Jeśli dzisiaj minister gospodarki Robert Habeck mówi, że niezależność energetyczna ma znaczenie geopolityczne, to w warunkach niemieckich nie jest to trywialne stwierdzenie, lecz świadectwo fundamentalnej reorientacji w myśleniu. I bodaj najbardziej namacalne podważenie tych przesłanek, które legły u podstaw wielkiej niemieckiej iluzji ostatnich trzech dekad. To przecież współzależność energetyczna z Rosją miała zapewnić pokój i bezpieczeństwo. Bo kraje, które nie tylko ze sobą handlują, lecz są strategicznymi partnerami gospodarczymi, nie zwalczają się nawzajem.
Niemcy długo nie chcieli uwierzyć, że współzależności stają się bronią coraz częściej używaną przeciwko drugiej stronie – i to w brutalny sposób. Zapowiedź kanclerza Scholza, że Niemcy nie tylko wstrzymują Nord Stream 2, ale w pilnym trybie będą budować terminale LNG, jest efektem właśnie tego zwrotu w myśleniu. Tak samo jak zapowiedź ogromnych inwestycji wojskowych wynika z uznania, że czas pokojowej dywidendy się skończył. To w Niemczech bez mała historyczny moment.
Czytaj też: Trójkolorowa koalicja w Niemczech
Co nastąpi w nadchodzących latach
Sceptycy będą wskazywać, że te decyzje nie są tak doniosłe, bo Berlin nie zdecydował się na embargo rosyjskiego gazu czy ropy i odłączenie banków od SWIFT także w odniesieniu do transakcji zakupu tych surowców. A to przecież sedno relacji z Rosją i dochodów tego państwa.
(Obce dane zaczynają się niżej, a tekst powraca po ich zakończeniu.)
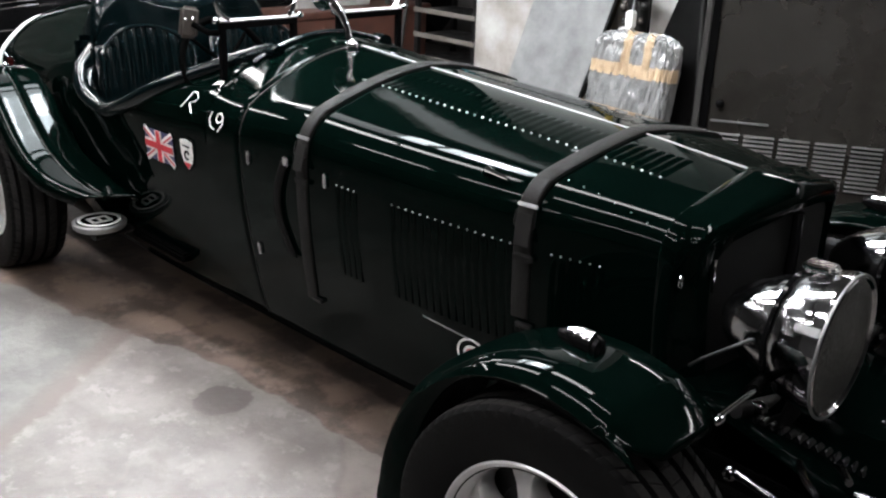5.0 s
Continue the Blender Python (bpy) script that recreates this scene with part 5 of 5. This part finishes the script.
def panel_light(x, y, z):
    """Recessed ceiling panel: pale diffuser with two brighter tubes under it."""
    e = empty("ceiling_panel_light", "square white ceiling light panel with two bright tubes", "ceiling light", (x, y, z))
    part("tray", box(-0.62, 0.62, -0.36, 0.36, 0.02, 0.08, 0.01), WHITE, e)
    part("diffuser", box(-0.58, -0.33, -0.31, 0.31, 0.0, 0.019, 0.004), BAY, e)
    part("diffuser", box(-0.20, 0.58, -0.31, 0.31, 0.0, 0.019, 0.004), BAY, e)
    for k in (-1, 1):
        part("tube", tube([(0.10, 0.15 * k, -0.03), (0.42, 0.15 * k, -0.03)], 0.05, 12), LAMP, e)
        part("hanger", tube([(0.4 * k, 0, 0.08), (0.4 * k, 0, 3.6 - z)], 0.006, 6), DARK, e)


BAY = lamp_material("bay_light", (0.86, 0.95, 1.0), 75)
LAMP = lamp_material("bright_lamp", (0.92, 0.97, 1.0), 380)
panel_light(-2.35, 0.22, 3.05)
# added unseen glowing panel that gives the broad grey wedge on the bonnet
e = empty("ceiling_skylight_panel", "broad dim glowing panel added for a bonnet reflection", "ceiling light", (-4.05, 0.10, 3.4))
part("panel_sheet", box(-0.75, 0.75, -0.34, 0.34, -0.01, 0.02, 0.004), lamp_material("dim_bay_panel", (0.92, 0.97, 1.0), 9.0), e)
for k in (-1, 1):
    part("panel_frame", box(-0.78, 0.78, 0.355 * k - 0.014, 0.355 * k + 0.014, -0.02, 0.06, 0.004), WHITE, e)
    part("hanger", tube([(0.6 * k, 0, 0.02), (0.6 * k, 0, 0.20)], 0.006, 6), DARK, e)
# second added panel, for the dim streak along the bonnet top
e = empty("ceiling_skylight_panel", "long dim glowing panel added for a bonnet reflection", "ceiling light", (-3.2, 1.55, 3.3))
part("panel_sheet", box(-0.85, 0.85, -0.11, 0.11, -0.01, 0.02, 0.004), lamp_material("dim_panel", (0.92, 0.97, 1.0), 3.2), e)
for k in (-1, 1):
    part("panel_frame", box(-0.88, 0.88, 0.125 * k - 0.014, 0.125 * k + 0.014, -0.02, 0.06, 0.004), WHITE, e)
    part("hanger", tube([(0.6 * k, 0, 0.02), (0.6 * k, 0, 0.30)], 0.006, 6), DARK, e)
build_body()
build_wheels()
build_wings()
build_headlamps()
build_apron()
build_straps()
build_trim()
build_badges()
build_marks()
build_cockpit()
build_screens()
build_small_front()
build_steps()
build_cabinet()
build_background()
build_saloon()
build_louvres()
bpy.data.objects.remove(GAPMESH)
Problem w tym, że właśnie ze względu na politykę ostatnich dziesięcioleci (nie tylko zresztą niemiecką) taki krok rodziłby nieprzewidywalne skutki. Według szacunków Europa nie jest w stanie szybko zastąpić rosyjskich dostaw, zaś ich wstrzymanie nie miałoby bezpośredniego przełożenia na interesy Rosji w krótkim terminie (tu ważniejsze są sankcje nałożone na bank centralny i inne). To pułapka, którą Niemcy i Europa zastawiły same na siebie, powodująca, że sięgnięcie po taką broń staje się nieracjonalne, bo bardziej uderzyłoby w nas niż w agresora.
Dlatego prawdziwą miarą niemieckiej reorientacji będzie to, co nastąpi w nadchodzących miesiącach i latach. Niemcy muszą przejąć przywództwo w Unii w wysiłkach na rzecz budowania niezależności energetycznej od Rosji, w inwestycjach na rzecz strategicznych rezerw surowców, przemyślanej strategii dla wsparcia Ukrainy w jej drodze do UE, budowie suwerenności europejskiej w wymiarze bezpieczeństwa, technologicznym i gospodarczym. Od dawna mają do tego potencjał i duży poziom zaufania partnerów. Teraz, jak się wydaje, zyskały wreszcie odwagę i wewnętrzną siłę. Ale to dopiero początek.
Czytaj też: Wizyta Olafa Scholza w Warszawie
Zrzucić z siebie płaszcz przeszłości
Jest w tym jakaś historyczna prawidłowość. To Rosja – pamięć o wyrządzonych jej zbrodniach, respekt przed jej potęgą, interesy gospodarcze, przekonanie o wartości łączących Berlin i Moskwę specjalnych relacji i nadzieja na „zmianę (w Rosji) przez powiązania” – była największym hamulcem na drodze do uznania realiów świata XXI w. Niemcy potrzebowały Putina i jego zbrodniczego planu, żeby zrzucić z siebie płaszcz przeszłości, który już od dawna był tylko anachronicznym rekwizytem.
Nie ulega wątpliwości, że nie raz jeszcze stawać będą przed pokusą, by z powrotem się nim przykryć, by skryć swoje rozterki, słabości i zahamowania. Ale ten więcej niż gest dokonany w minionym tygodniu ma z pewnością wyzwalający charakter. Berlin stracił w ostatnich tygodniach bardzo dużo politycznego kapitału, będąc wciąż pół kroku z tyłu za wydarzeniami. Ale nadal ma szansę ten kapitał odbudować.